Do lado dos Democratas, os temas têm sido obviamente a penalização da Mulher e dos seus direitos que o reforço dos Republicanos e possível liderança das duas Câmaras pode representar e a defesa da democracia, com o pesado argumento de que ela está em perigo e ameaçada pela deriva dos Republicanos afastados da sua matriz constitutiva. O que quer dizer que a força da mensagem política dos candidatos Democratas pode estar ameaçada pela desvalorização do papel da Democracia que de modo larvar está a crescer nas sociedades mais polarizadas. E pela aragem também se compreende que acenar com as dificuldades que uma vitória estrondosa dos Republicanos pode colocar ao apoio à invadida e agredida Ucrânia é coisa que pode ter pouco impacto junto do eleitorado que privilegia as suas condições de vida mais próximas. É verdade que o apoio dos EUA à Ucrânia resultou de votações de larguíssimo espectro nas duas Câmaras. Dirão alguns que faltar a esse compromisso seria uma rude violação dos princípios em que o Congresso e o Senado assentam. Mas há que ter cautela com o facto do vírus do negacionismo se propagar com preocupante facilidade.

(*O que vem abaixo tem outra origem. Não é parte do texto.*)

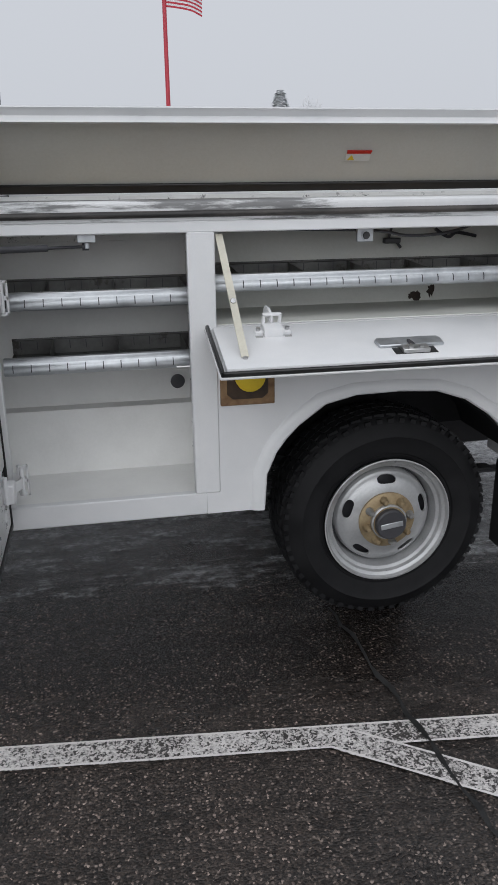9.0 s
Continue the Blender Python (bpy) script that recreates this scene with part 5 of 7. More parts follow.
stack_piece("track_bar", 0.940, 1.046, 1.443, 1.4545, 0.006, STACKGREY)
for y in (0.972, 1.006):
    stack_piece("track_gap", y - 0.0007, y + 0.0007, 1.457, 1.466, 0.0066, BLACK, 0.001, 0)
stack_piece("arrow_pad", 0.940, 1.046, 1.380, 1.414, 0.005, BLACKGRAIN)
stack_piece("arrow_plate", 0.958, 1.018, 1.377, 1.416, 0.010, CHARCOAL)
stack_piece("arrow_key", 0.975, 1.001, 1.386, 1.407, 0.013, BLACKGRAIN)
stack_piece("slot_line", 0.880, 1.10, 1.349, 1.357, 0.003, BLACK)
stack_piece("slot_chrome", 0.925, 1.06, 1.3585, 1.3600, 0.0035, GALV)
stack_piece("usb_door", 0.880, 0.903, 1.334, 1.350, 0.004, BLACK)
stack_piece("climate_panel", 0.888, 1.100, 1.262, 1.332, 0.003, BLACKGRAIN)
for i in range(5):
    for k in range(2):
        stack_piece("climate_button", 0.937 + 0.0180 * i, 0.9535 + 0.0180 * i, 1.274 + 0.0245 * k, 1.2965 + 0.0245 * k, 0.007, CHARCOAL)
        stack_piece("button_print", 0.942 + 0.0180 * i, 0.949 + 0.0180 * i, 1.283 + 0.0245 * k, 1.286 + 0.0245 * k, 0.0078, GREYINK, 0.001, 0)


def knob(y, z, r=0.0235):
    m = Matrix.Translation((face_x(z), y, z)) @ Matrix.Rotation(radians(90), 4, "Y")
    k = part("knob", lathe([(r * 0.92, -0.004), (r, 0.004), (r, 0.018), (r * 0.93, 0.022), (r * 0.7, 0.022), (r * 0.66, 0.017), (0, 0.017)], m, 28), BLACK, stack, "black knob with a chrome ring")
    part("knob_ring", lathe([(r * 1.04, 0.006), (r * 1.04, 0.014), (r, 0.0145), (r, 0.0055)], m, 28, close=False), CHROME, k)


for y, z in ((0.905, 1.404), (1.061, 1.404), (0.901, 1.305), (1.056, 1.307)):
    knob(y, z)
part("outlet_door", merge(slab("y", [(-3.45, 1.428), (-3.412, 1.424), (-3.408, 1.356), (-3.45, 1.345)], 1.158, 1.222, 0.004, 2), box(-3.412, -3.402, 1.195, 1.214, 1.352, 1.362, 0.002)), CHARCOAL, dash, "square outlet cover")
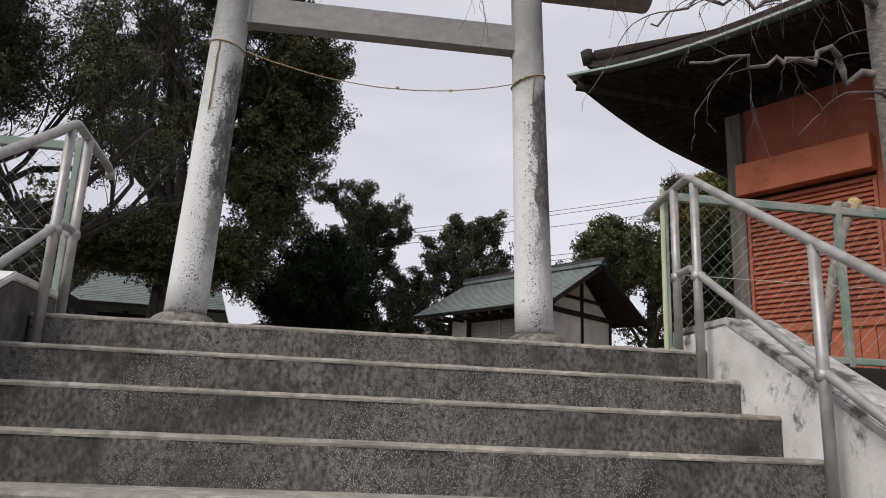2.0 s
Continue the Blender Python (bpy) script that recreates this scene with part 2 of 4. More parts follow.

Estou pessimista com o que esta malfadada terça-feira nos poderá trazer, sobretudo do ponto de vista da antecipação do que pode acontecer em 2024. Para já, se compararmos com a celeridade de publicação dos resultados no Brasil no passado domingo, o arrastamento do conhecimento dos resultados da noite de hoje traz-nos notícia sobre um sistema eleitoral americano inseguro, vulnerável e bastante propício à propagação de narrativas de viciação da realidade.
Os EUA são de facto uma sociedade paradoxal, moderna e anacrónica simultaneamente, e sobretudo polarizada nos máximos históricos.